Find each line holding "pose" and copy it out.
* * * * *
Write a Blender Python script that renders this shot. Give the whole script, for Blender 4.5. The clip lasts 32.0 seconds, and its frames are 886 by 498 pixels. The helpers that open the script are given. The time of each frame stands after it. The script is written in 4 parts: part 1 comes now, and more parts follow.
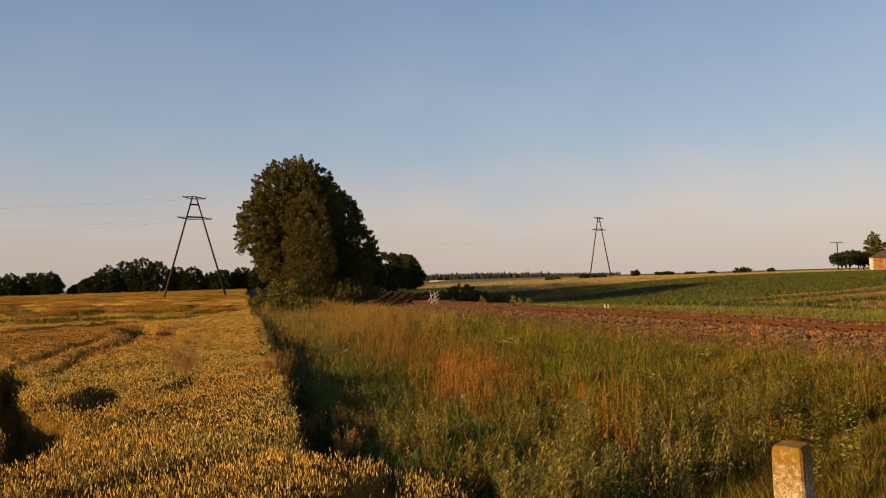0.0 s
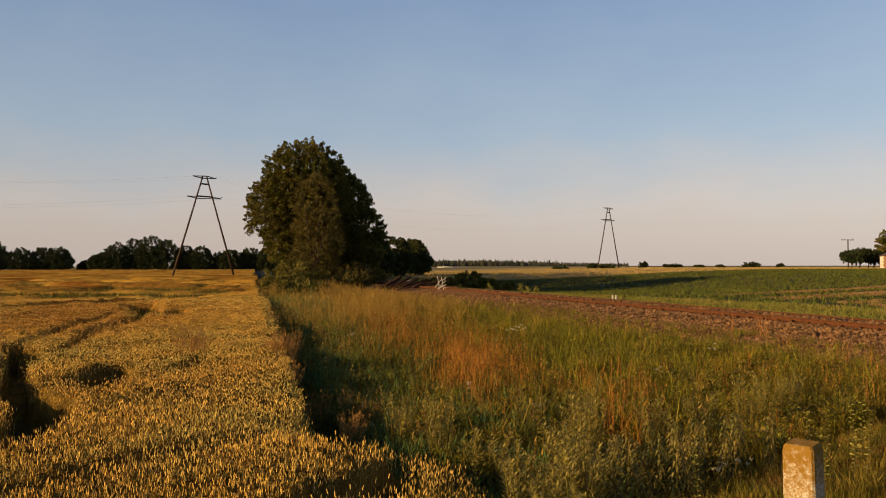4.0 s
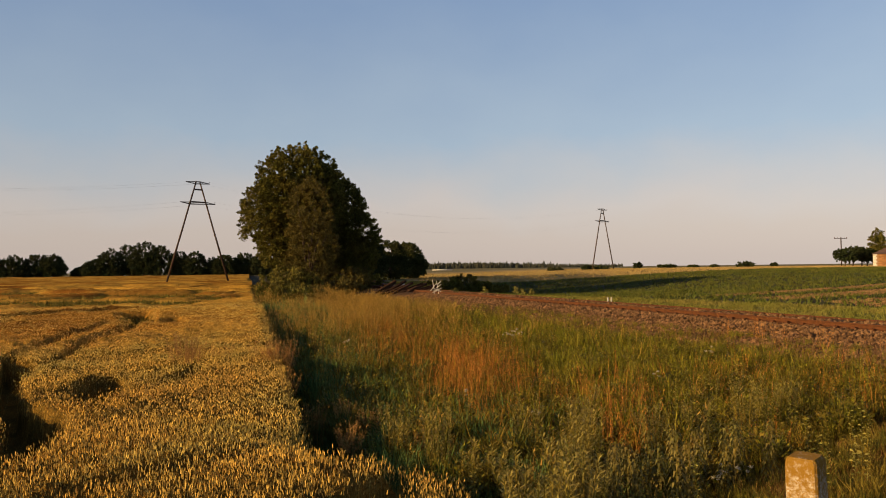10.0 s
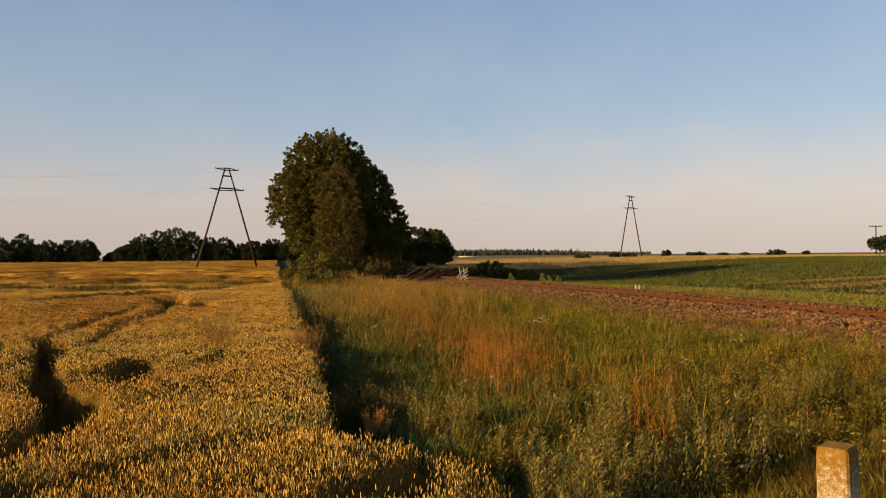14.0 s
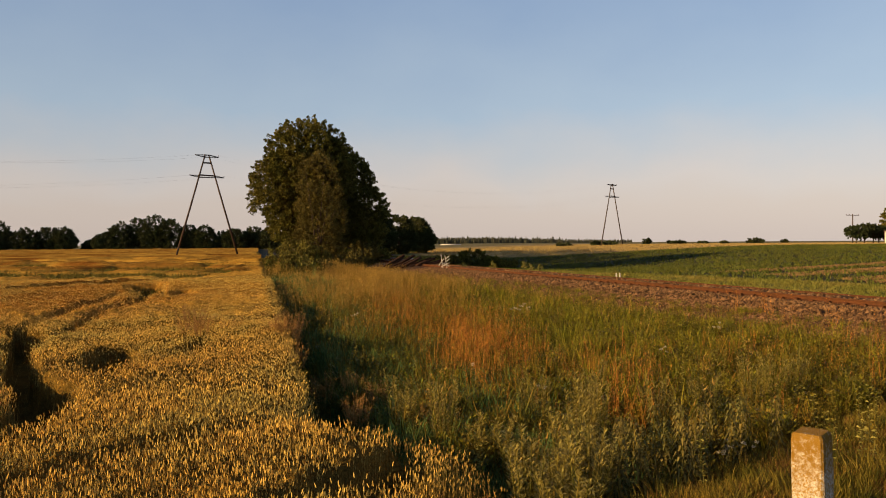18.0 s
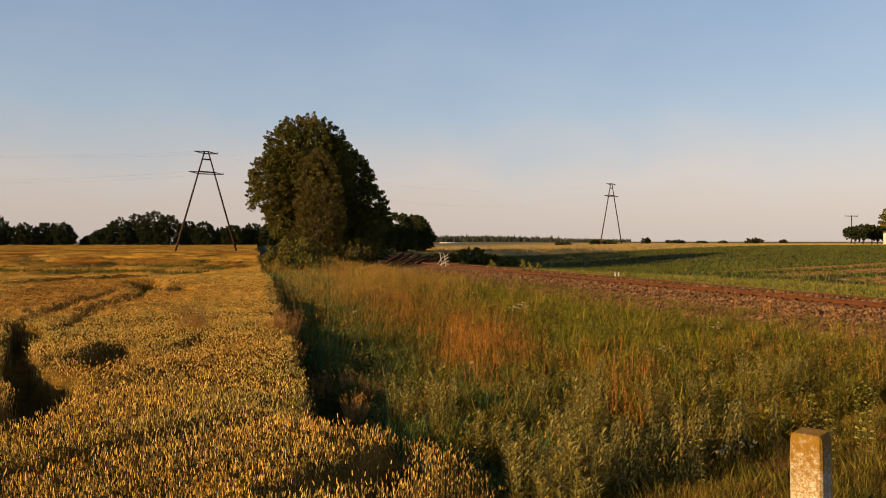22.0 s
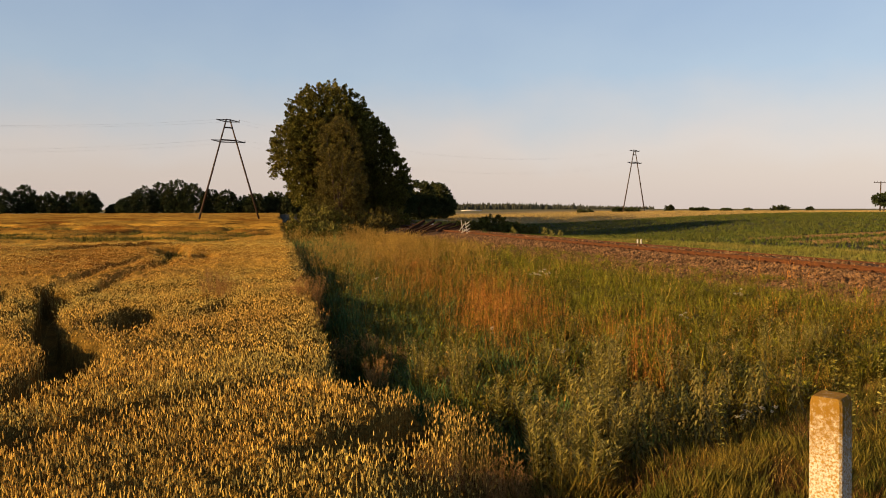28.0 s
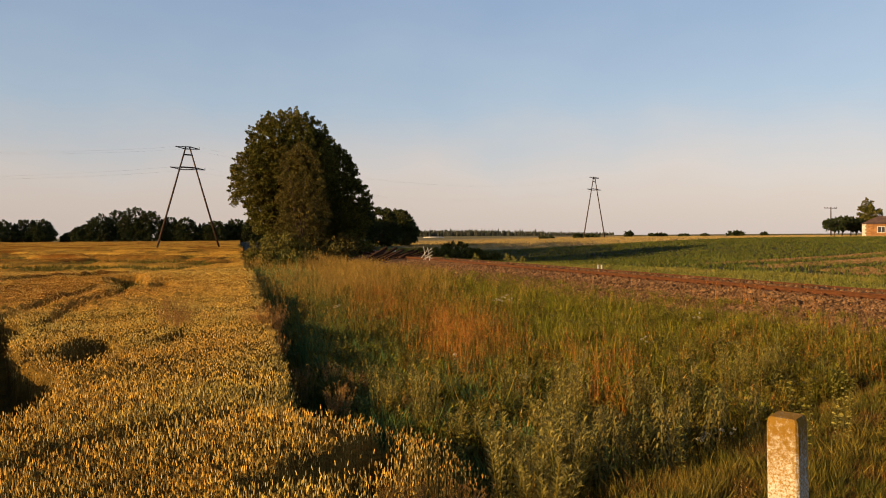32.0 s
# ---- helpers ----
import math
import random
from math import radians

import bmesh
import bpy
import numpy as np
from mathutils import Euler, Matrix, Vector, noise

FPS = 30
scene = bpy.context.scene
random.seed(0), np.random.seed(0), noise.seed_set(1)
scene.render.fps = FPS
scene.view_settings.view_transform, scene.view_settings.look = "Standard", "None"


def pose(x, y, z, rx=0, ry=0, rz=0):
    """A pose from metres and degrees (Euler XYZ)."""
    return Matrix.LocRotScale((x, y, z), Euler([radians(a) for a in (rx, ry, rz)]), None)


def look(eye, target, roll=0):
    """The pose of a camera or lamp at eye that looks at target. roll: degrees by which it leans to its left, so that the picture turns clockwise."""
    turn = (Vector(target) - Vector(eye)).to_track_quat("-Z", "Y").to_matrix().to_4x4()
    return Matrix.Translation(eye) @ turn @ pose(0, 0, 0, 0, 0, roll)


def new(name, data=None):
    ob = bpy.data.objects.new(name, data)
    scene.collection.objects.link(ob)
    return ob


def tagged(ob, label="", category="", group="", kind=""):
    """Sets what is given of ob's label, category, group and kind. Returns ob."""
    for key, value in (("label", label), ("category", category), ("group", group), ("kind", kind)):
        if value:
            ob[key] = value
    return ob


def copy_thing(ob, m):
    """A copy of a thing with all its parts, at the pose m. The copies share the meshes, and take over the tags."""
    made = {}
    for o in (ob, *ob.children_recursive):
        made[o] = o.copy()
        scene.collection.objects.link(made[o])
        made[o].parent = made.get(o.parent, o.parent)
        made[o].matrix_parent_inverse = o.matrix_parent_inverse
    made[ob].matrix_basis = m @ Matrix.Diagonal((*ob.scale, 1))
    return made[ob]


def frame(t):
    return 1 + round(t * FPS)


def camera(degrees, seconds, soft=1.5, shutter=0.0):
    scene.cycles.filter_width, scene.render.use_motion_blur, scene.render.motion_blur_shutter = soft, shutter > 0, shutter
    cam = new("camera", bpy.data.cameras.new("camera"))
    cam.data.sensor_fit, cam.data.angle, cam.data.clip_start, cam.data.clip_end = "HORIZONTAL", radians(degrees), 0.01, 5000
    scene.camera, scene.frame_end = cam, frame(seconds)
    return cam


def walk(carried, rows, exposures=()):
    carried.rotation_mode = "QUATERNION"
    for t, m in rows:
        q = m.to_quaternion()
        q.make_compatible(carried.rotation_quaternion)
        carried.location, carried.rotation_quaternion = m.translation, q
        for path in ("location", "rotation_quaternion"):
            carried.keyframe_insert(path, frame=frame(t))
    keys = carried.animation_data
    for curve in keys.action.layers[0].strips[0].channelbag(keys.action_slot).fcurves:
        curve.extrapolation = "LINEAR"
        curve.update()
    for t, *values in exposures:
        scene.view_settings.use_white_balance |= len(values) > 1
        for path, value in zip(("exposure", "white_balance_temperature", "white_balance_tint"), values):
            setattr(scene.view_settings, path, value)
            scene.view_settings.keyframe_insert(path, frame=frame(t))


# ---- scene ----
from math import sin, cos, pi, atan2

# ---------------------------------------------------------------- camera
cam = camera(61.0, 32.0, soft=1.0)
# seconds, place in metres, turn in degrees
PATH = [
    (0.0, 0.026, -0.075, 1.904, 92.33, 1.67, -2.22),
    (0.5, 0.036, -0.073, 1.912, 92.31, 1.88, -2.13),
    (1.0, 0.034, -0.071, 1.913, 92.49, 1.67, -2.75),
    (1.5, 0.027, -0.074, 1.916, 93.01, 1.61, -2.21),
    (2.0, 0.033, -0.064, 1.911, 92.96, 1.97, -2.30),
    (2.5, 0.030, -0.066, 1.912, 92.56, 1.87, -2.46),
    (3.0, 0.036, -0.054, 1.911, 91.98, 1.38, -2.91),
    (3.5, 0.008, -0.046, 1.902, 91.28, -0.07, -1.58),
    (5.5, 0.012, -0.025, 1.928, 91.47, 0.69, -2.02),
    (6.0, 0.005, -0.025, 1.922, 92.40, 0.18, -2.51),
    (6.5, 0.005, -0.015, 1.914, 91.81, -0.87, -2.14),
    (7.0, 0.001, -0.017, 1.920, 92.97, -0.41, -0.97),
    (7.5, 0.001, -0.021, 1.918, 92.93, -0.27, -0.16),
    (8.0, -0.004, -0.028, 1.918, 94.33, 0.08, -0.43),
    (8.5, -0.003, -0.025, 1.920, 94.46, 0.12, -1.24),
    (9.0, -0.005, -0.023, 1.935, 92.65, 0.30, -2.78),
    (9.5, 0.000, -0.007, 1.951, 91.76, 0.69, -2.92),
    (10.0, 0.001, -0.004, 1.956, 91.48, 0.70, -2.05),
    (10.5, 0.004, 0.001, 1.957, 91.48, 1.04, -1.73),
    (11.0, -0.001, -0.006, 1.960, 91.32, 1.03, -1.62),
    (11.5, -0.019, -0.018, 1.958, 90.67, 1.72, 0.66),
    (12.0, -0.009, 0.000, 1.954, 89.53, 0.85, 1.48),
    (12.5, -0.008, -0.004, 1.954, 90.72, 0.01, 0.58),
    (13.0, -0.003, -0.003, 1.951, 90.72, 0.01, -0.02),
    (13.5, -0.002, -0.001, 1.952, 90.45, 0.36, -0.12),
    (14.0, -0.004, -0.005, 1.952, 90.49, 0.44, -0.03),
    (14.5, -0.006, -0.008, 1.955, 90.44, 0.45, -0.51),
    (16.5, 0.005, 0.014, 1.946, 90.12, 0.29, -0.50),
    (17.0, 0.005, 0.010, 1.948, 89.85, 0.18, -0.95),
    (17.5, 0.003, 0.013, 1.948, 89.61, 0.23, -1.31),
    (18.0, 0.012, 0.016, 1.949, 89.56, 0.37, -1.39),
    (18.5, 0.004, 0.010, 1.949, 89.54, 0.26, -1.22),
    (19.0, 0.010, 0.021, 1.946, 89.42, 0.25, -1.26),
    (19.5, 0.003, 0.010, 1.946, 89.48, 0.17, -1.22),
    (20.0, 0.007, 0.017, 1.946, 89.41, 0.46, -1.20),
    (20.5, 0.007, 0.016, 1.949, 89.51, 0.42, -1.25),
    (21.0, 0.009, 0.015, 1.947, 89.42, 0.30, -1.63),
    (21.5, 0.011, 0.023, 1.945, 89.43, 0.22, -1.48),
    (22.0, 0.007, 0.021, 1.948, 89.42, -0.02, -1.47),
    (22.5, 0.001, 0.012, 1.946, 89.51, -0.16, -1.62),
    (23.0, 0.004, 0.009, 1.944, 89.38, 0.02, -1.53),
    (23.5, 0.010, 0.008, 1.936, 88.21, 0.01, -0.35),
    (24.0, 0.010, 0.014, 1.934, 87.91, 0.02, -0.86),
    (24.5, 0.014, 0.018, 1.933, 87.86, -0.33, -1.24),
    (26.5, 0.012, 0.010, 1.929, 87.26, -0.37, -0.72),
    (27.0, 0.011, 0.011, 1.931, 86.89, -0.45, -0.32),
    (27.5, 0.016, 0.016, 1.931, 86.84, -0.14, 0.09),
    (28.0, 0.015, 0.012, 1.930, 86.97, 0.09, 0.16),
    (28.5, 0.017, 0.011, 1.930, 87.08, 0.01, -0.39),
    (29.0, 0.018, 0.012, 1.932, 87.63, 0.35, -1.60),
    (29.5, 0.015, 0.010, 1.931, 87.60, 0.41, -2.08),
    (30.0, 0.020, 0.014, 1.930, 87.70, 0.36, -2.51),
    (30.5, 0.026, 0.015, 1.928, 87.99, 0.41, -2.64),
    (31.0, 0.017, 0.004, 1.930, 89.14, 1.13, -2.09),
    (31.5, 0.020, 0.012, 1.931, 89.84, 0.62, -2.35),
    (32.0, 0.021, 0.010, 1.925, 89.00, 0.37, -2.69),
]
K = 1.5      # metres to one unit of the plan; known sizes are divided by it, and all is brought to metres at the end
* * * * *
*FULL SOLUTION*.
def pose(x, y, z, rx=0, ry=0, rz=0):
    """A pose from metres and degrees (Euler XYZ)."""
    """The pose of a camera or lamp at eye that looks at target. roll: degrees by which it leans to its left, so that the picture turns clockwise."""
    return Matrix.Translation(eye) @ turn @ pose(0, 0, 0, 0, 0, roll)
    """A copy of a thing with all its parts, at the pose m. The copies share the meshes, and take over the tags."""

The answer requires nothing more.